Her first real food was couscous. I love making it since it is so simple and can be served as a side dish or a main dish. I do not follow a particular recipe… I just make it up depending on the ingredients that I crave. This time I added some olive oil, lime juice, olives, spinach, roasted tomatoes, salt, black pepper, goat feta cheese, and alleppo pepper (I love this pepper! If you have a Penzeys near you, grab some and sprinkle it on anything that you desire. It’s delicious!). I was not sure what Julia was going to make of the dish. She just loved it!!

The next dish that I made was a potato salad. This is another simple side dish that I love to make and it is a little more interesting than your typical potato salad. I found the recipe in the Lucid Food cookbook. It includes potatoes, pesto, olives, and hard boiled eggs. I did not make my own pesto this time. Also, since Julia cannot have eggs, I did not include them in the entire dish. I also added some avocado on top for all of us. Julia loved it since I gave her pieces of potatoes and avocados to feed herself (she loves feeding herself!). Another success!

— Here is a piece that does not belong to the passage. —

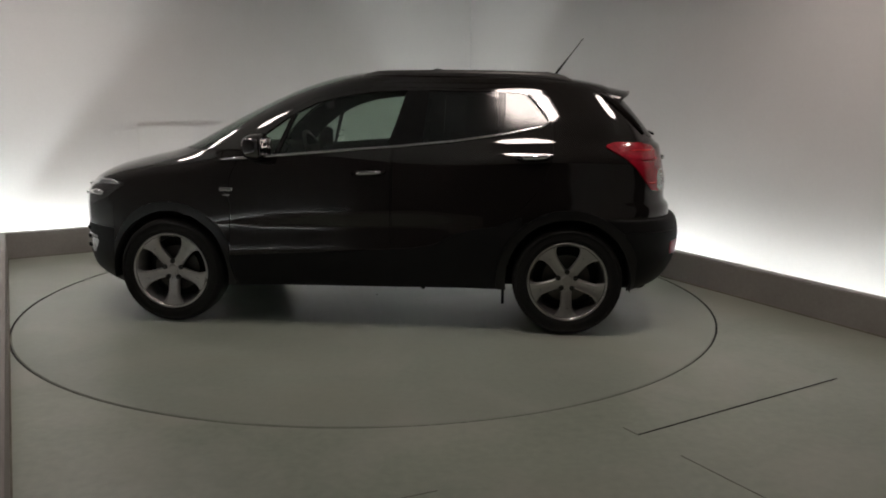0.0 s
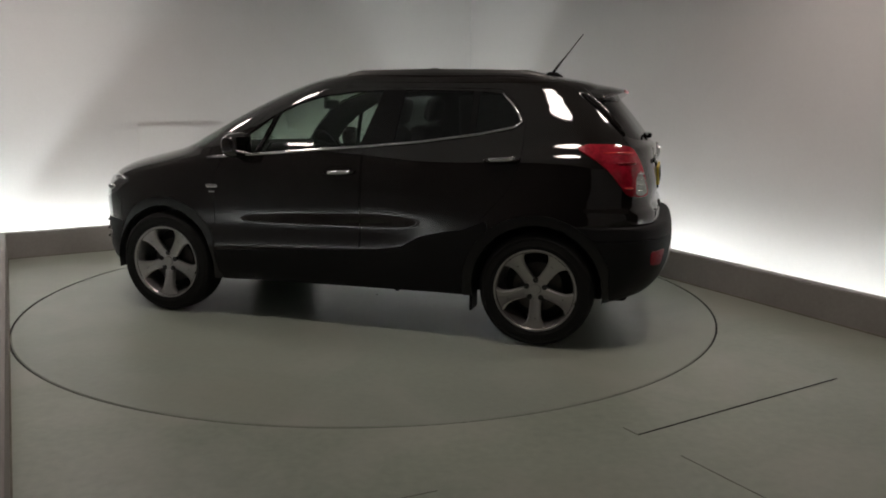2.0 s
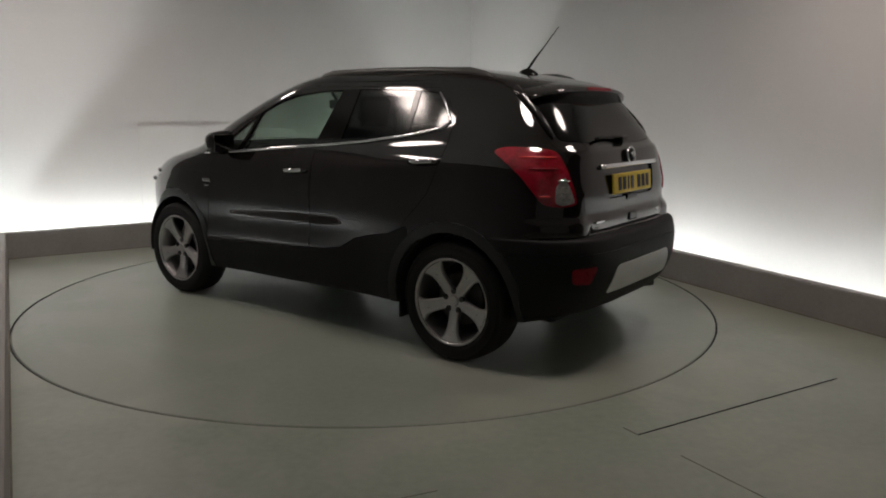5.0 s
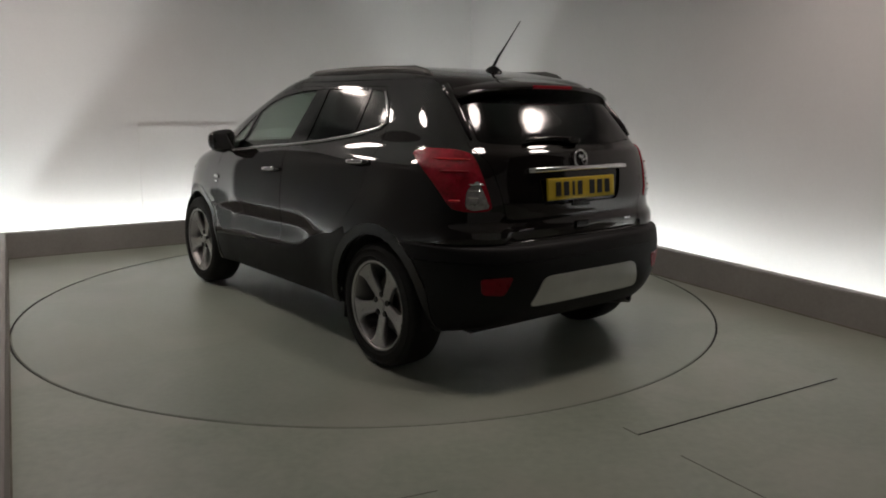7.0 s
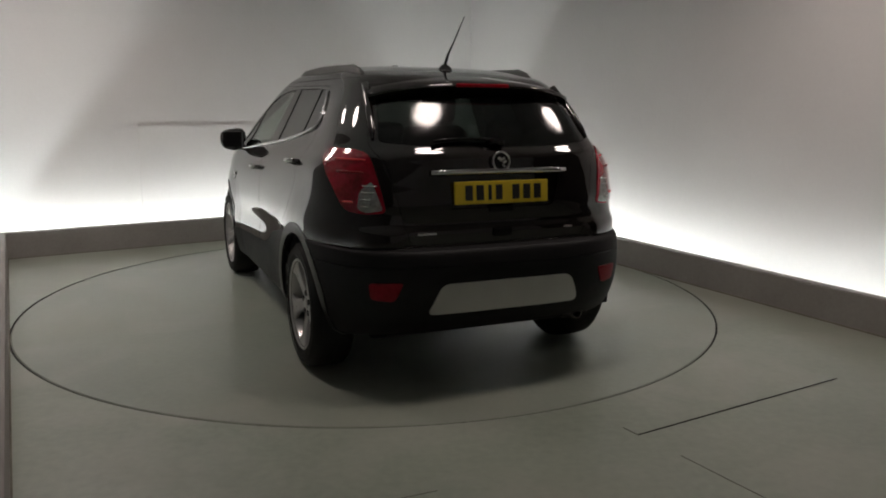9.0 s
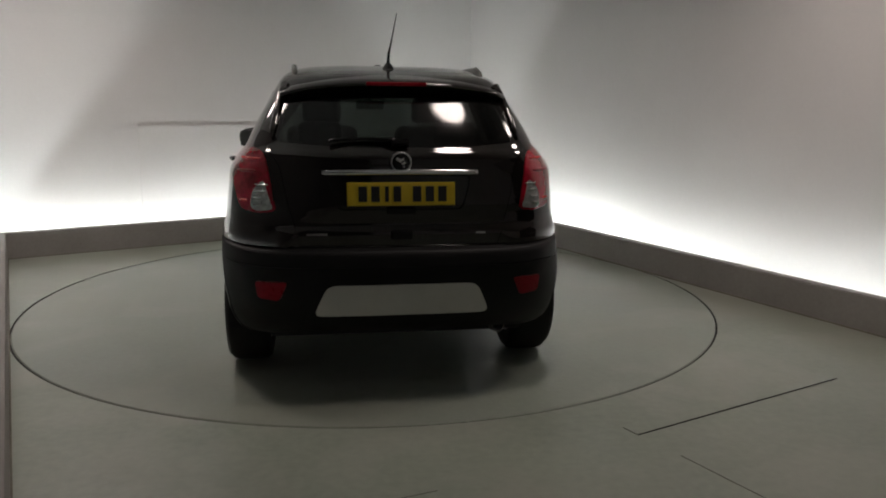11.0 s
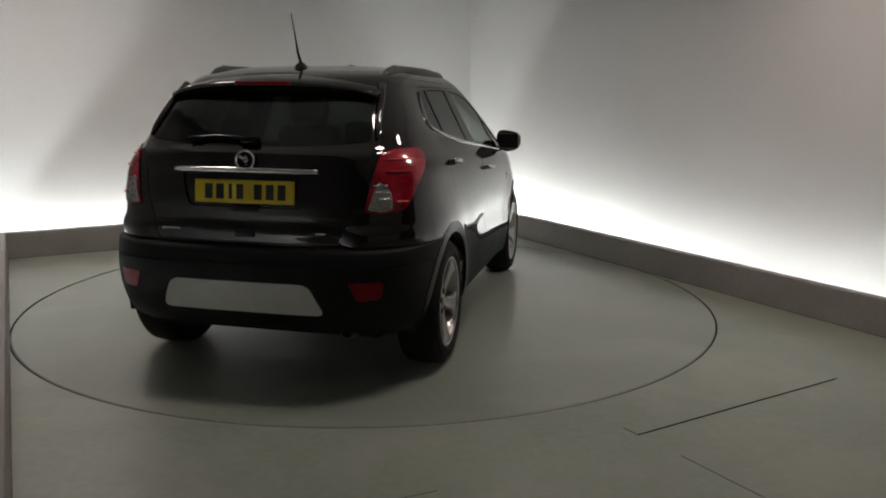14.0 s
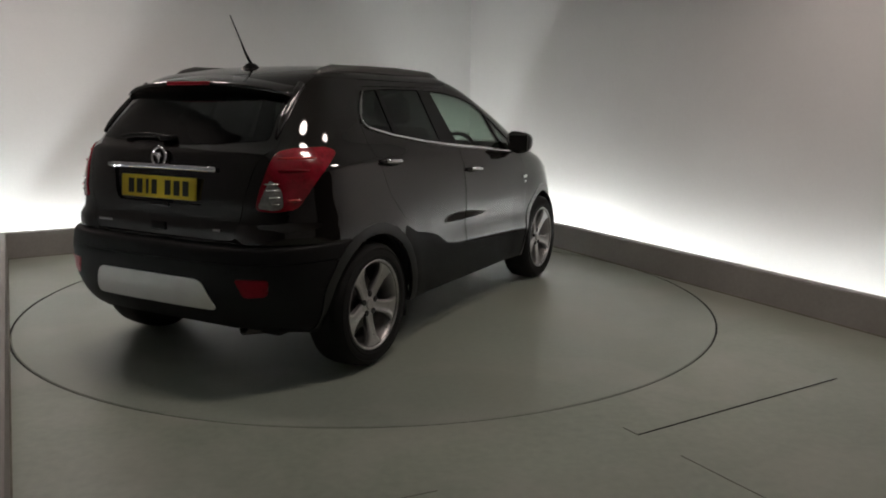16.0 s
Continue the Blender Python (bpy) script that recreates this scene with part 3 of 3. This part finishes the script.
# headlamp inserts and lower grille
for s in (1, -1):
    hl = [o for o in bpy.data.objects if o.name.startswith("headlamp")][0 if s > 0 else 1]
    p = [skin_point(x, z, s, 0.004) for x, z in ((1.66, .895), (1.74, .902), (1.82, .898), (1.89, .882))]
    part("light_bar", tube(p, 0.013, 8, flat=1.3, taper=[.4, 1, 1, .6]), M_CHROME, hl, "chrome daytime light bar", smooth=True)
    p = [skin_point(x, z, s, 0.003) for x, z in ((1.80, .825), (1.86, .826), (1.92, .822))]
    part("reflector_bowl", tube(p, 0.020, 10, taper=[.6, 1.1, .7]), M_CHROME, hl, "chrome reflector bowl", smooth=True)
    p = [skin_point(x, z, s, 0.003) for x, z in ((1.88, .520), (1.94, .527), (2.0, .528))]
    part("fog_lamp_trim", tube(p, 0.008, 8), M_CHROME, bumper_front, "thin chrome fog lamp trim", smooth=True)
for z, half in ((.86, .42), (.80, .46), (.56, .55), (.50, .56), (.44, .56)):
    row = outline(z)
    p = [Vector((np.interp(abs(y), [q[1] for q in row[:40]], [q[0] for q in row[:40]]) + 0.004, y, z)) for y in np.linspace(-half, half, 15)]
    part("grille_bar", tube(p, 0.011, 6), M_CHROME if z in (.86, .80) else M_TRIM, bumper_front, "chrome grille bar" if z in (.86, .80) else "black grille bar", smooth=True)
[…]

Next up was a pasta with a chicken broth and shallot based sauce, kale, peas, and goat cheese. Since the pasta was not too soft, I did not think that Julia would be able to eat it, so I chopped it a bit with the rest of the ingredients. She loved this too! I was so excited that she liked the kale! Good thing, since she will be eating plenty of that in her lifetime! :)

The next dish was a little different. I was not sure if I wanted to feed Julia meat just yet. Since I do not eat meat or hardly ever cook it, I could not bare the thought of boiling chicken for her. And there was no way that I was going to get her the chicken dishes in the jar. That sounded even more appalling. Also, I cannot roast a chicken for the life of me. So what to do? Then a few weeks ago I found a recipe that sounded somewhat promising. I decided to give it a try. (I know!! Can you believe it!?!?) The dish includes chicken thighs, a few shallots, a pint of cherry tomatoes, 1/2 a cup or so of olives, fresh thyme, olive oil, salt, pepper, fresh mint, and feta. You roast the chicken with all the ingredients, minus the mint and feta. Once the chicken is done roasting, you add the mint and feta. The dish was delicious!! Since we loved it so much and it was easy to make, I decided to make it again and give some to Julia. She loved it too!

I must say that since I started feeding Julia regular food, my thoughts about dinner have changed a bit. I feel like I now have to think even harder about what dishes to make, since she cannot eat everything that we eat. For example, I tend to use nuts a lot in my cooking… specifically for pesto. But at the same time, I am super excited that she can now eat more of the things that we eat. It will definitely make it easier to not have to make multiple dinners for us. I also feel super lucky that she is such a good eater. Still to this day, she has only disliked bananas, pears, and cauliflower. If that is the extent of it, I have nothing to complain about, no?